A particular scene in Mahler's 8th symphony that has eminently filled my soul and inspires me to become myself.
What Wagner says about the fourth movement in Beethoven's 7th applies all the more here: THE APOTHEOSIS OF DANCE.
Mahler on his 8th symphony, "Think, in the last three weeks I have completed the sketches of an entirely new symphony, something in comparison with which all the rest of my works are no more than introductions. I have never written anything like it; it is something quite different in both content and style from all my other works, and certainly the biggest thing that I have ever done. Nor do I think that I have ever worked under such a feeling of compulsion; it was like a lightning vision - I saw the whole piece immediately before my eyes and only needed to write it down, as though it were being dictated to me. This Eighth Symphony is remarkable for the fact that it unites two poems in two different languages, the first being a Latin hymn and the second nothing less than the final scene of the second part of Faust. Does that astonish you?
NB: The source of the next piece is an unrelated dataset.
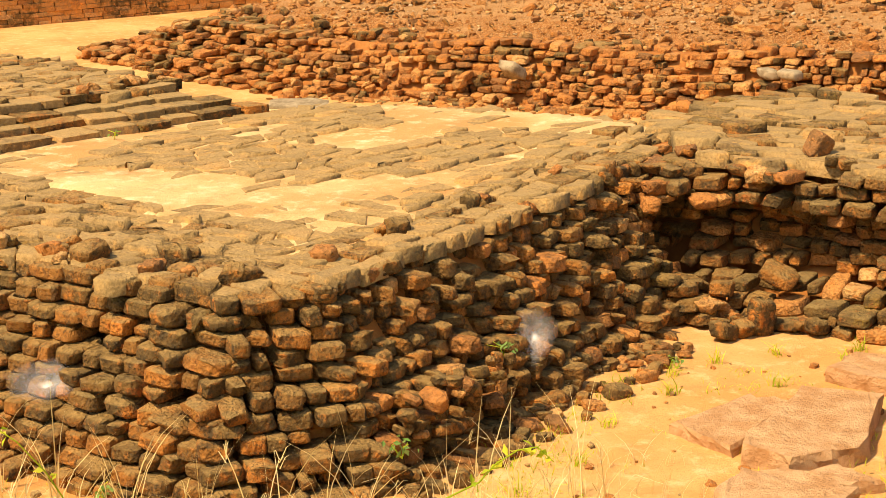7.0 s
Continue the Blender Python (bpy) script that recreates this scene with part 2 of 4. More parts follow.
# ---- mesh helpers ----
rng = np.random.default_rng(7)


def mesh_object(name, verts, faces, mat, parent=None, smooth=False):
    me = bpy.data.meshes.new(name)
    me.from_pydata([tuple(map(float, v)) for v in verts], [], [tuple(map(int, f)) for f in faces])
    me.materials.append(mat)
    if smooth:
        me.polygons.foreach_set("use_smooth", [True] * len(me.polygons))
    me.update()
    ob = new(name, me)
    if parent is not None:
        ob.parent = parent
    return ob


def part(name, bm, mat, parent, label=""):
    me = bpy.data.meshes.new(name)
    bm.to_mesh(me)
    bm.free()
    me.materials.append(mat)
    ob = new(name, me)
    ob.parent = parent
    if label:
        tagged(ob, label)
    return ob


def worn_block(bevel, jitter, seed, edge=1.8, lump=0.0):
    """A block of unit size with cut-off edges and uneven corners: 24 points, 44 triangles."""
    r = np.random.default_rng(seed)
    corners = [(x, y, z) for x in (-1, 1) for y in (-1, 1) for z in (-1, 1)]
    move = {c: r.normal(0, jitter, 3) for c in corners}
    verts, idx, own = [], {}, []
    for c in corners:
        cut = bevel * r.uniform(0.6, 1.5)
        for k in range(3):
            p = np.array([0.5 if a == k else 0.5 - cut * (0.8 if a != 2 else edge) for a in range(3)]) * c
            idx[c, k] = len(verts)
            verts.append(p + move[c] + r.normal(0, jitter * 0.45, 3))
            own.append((k, c[k]))
    faces = []
    for k in range(3):
        a, b = [q for q in range(3) if q != k]
        for s in (-1, 1):
            ring = []
            for sa, sb in ((-1, -1), (1, -1), (1, 1), (-1, 1)):
                c = [0, 0, 0]
                c[k], c[a], c[b] = s, sa, sb
                ring.append(idx[tuple(c), k])
            faces.append(ring)
        for sa in (-1, 1):
            for sb in (-1, 1):
                c0, c1 = [0, 0, 0], [0, 0, 0]
                c0[a], c0[b], c0[k] = sa, sb, -1
                c1[a], c1[b], c1[k] = sa, sb, 1
                faces.append([idx[tuple(c0), a], idx[tuple(c1), a], idx[tuple(c1), b], idx[tuple(c0), b]])
    for c in corners:
        faces.append([idx[c, 0], idx[c, 1], idx[c, 2]])
    v = np.array(verts)
    out = []
    for f in faces:
        n = np.cross(v[f[1]] - v[f[0]], v[f[2]] - v[f[0]])
        out.append(f if n @ v[f].mean(0) > 0 else f[::-1])
    # each point shades with the side that it bounds, so that the cut edges read as rounded
    flat = {}
    for i, f in enumerate(out[:18]):
        if i % 6 < 2:
            n = np.cross(v[f[2]] - v[f[0]], v[f[3]] - v[f[1]])
            flat[i // 6, -1 if i % 6 == 0 else 1] = n / np.linalg.norm(n)
    # worn lumps shade partly as if round
    ball = v * 2 / np.linalg.norm(v * 2, axis=1, keepdims=True)
    n = np.array([flat[q] for q in own]) + ball * lump
    return v, out, n / np.linalg.norm(n, axis=1, keepdims=True)


def rounded_block(cut, wear, seed, skew=0.03, dent=0.02):
    """A block of unit size, rounded along its edges and dented by wear: 56 points, 108 triangles."""
    r = np.random.default_rng(seed)
    g = [-0.5, -0.5 + cut, 0.5 - cut, 0.5]
    lean = r.normal(0, skew, (3, 3)) + np.diag(r.normal(0, skew, 3))
    chip = [(np.array([r.choice((-0.5, 0.5)) for _ in range(3)]), r.uniform(0.0, wear * 2.2)) for _ in range(3)]
    verts, idx = [], {}
    for i, j, k in itertools.product(range(4), repeat=3):
        ends = sum(q in (0, 3) for q in (i, j, k))
        if not ends:
            continue
        p = np.array([g[i], g[j], g[k]])
        p = p * (1 - (0.0, 0.0, wear * 0.55, wear * 1.05)[ends])
        for c, a in chip:
            p = p - (p * a * 0.5) * max(0.0, 1 - np.linalg.norm(p - c) / 0.6)
        p = p + lean @ p + r.normal(0, dent, 3) * (1.0 if ends > 1 else 0.7)
        idx[i, j, k] = len(verts)
        verts.append(p)
    faces = []
    for axis in range(3):
        for side in (0, 3):
            for a, b in itertools.product(range(3), repeat=2):
                ring = []
                for u, w in ((a, b), (a + 1, b), (a + 1, b + 1), (a, b + 1)):
                    key = [u, w]
                    key.insert(axis, side)
                    ring.append(idx[tuple(key)])
                faces.append(ring)
    v = np.array(verts)
    out, n = [], np.zeros_like(v)
    for f in faces:
        m = np.cross(v[f[2]] - v[f[0]], v[f[3]] - v[f[1]])
        if m @ v[f].mean(0) < 0:
            f, m = f[::-1], -m
        out.append(f)
        n[f] += m
    return v, out, n / np.linalg.norm(n, axis=1, keepdims=True)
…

I have for years longed to set this scene with the anchorites and the final scene with the Mater gloriosa, and to set it quite differently from other composers who have made it saccharine and feeble; but then [I] gave up the idea. Lately, however, an old book fell into my hands and I chanced on the hymn “Veni creator spiritus” - and at a single stroke I saw the whole thing - not only the opening theme, but the whole first movement, and as an answer to it I could imagine nothing more beautiful than Goethe’s text in the scene with the anchorites! Formally, too, it is something quite novel - can you imagine a symphony that is, from beginning to end, sung? Hitherto I have always used words and voices simply in an explanatory way, as a short cut to creating a certain atmosphere and to express something which, purely symphonically, could only be expressed at great length, with the terseness and precision only possible by using words. Here, on the other hand, voices are also used as instruments: the first movement is strictly symphonic in form but all of it is sung. Strange, in fact, that this has never occurred to any other composer - it really is Columbus’ egg, a ‘pure’ symphony in which the most beautiful instrument in the world is given its true place - and not simply as one sonority among others, for in my symphony the human voice is after all the bearer of the whole poetic idea."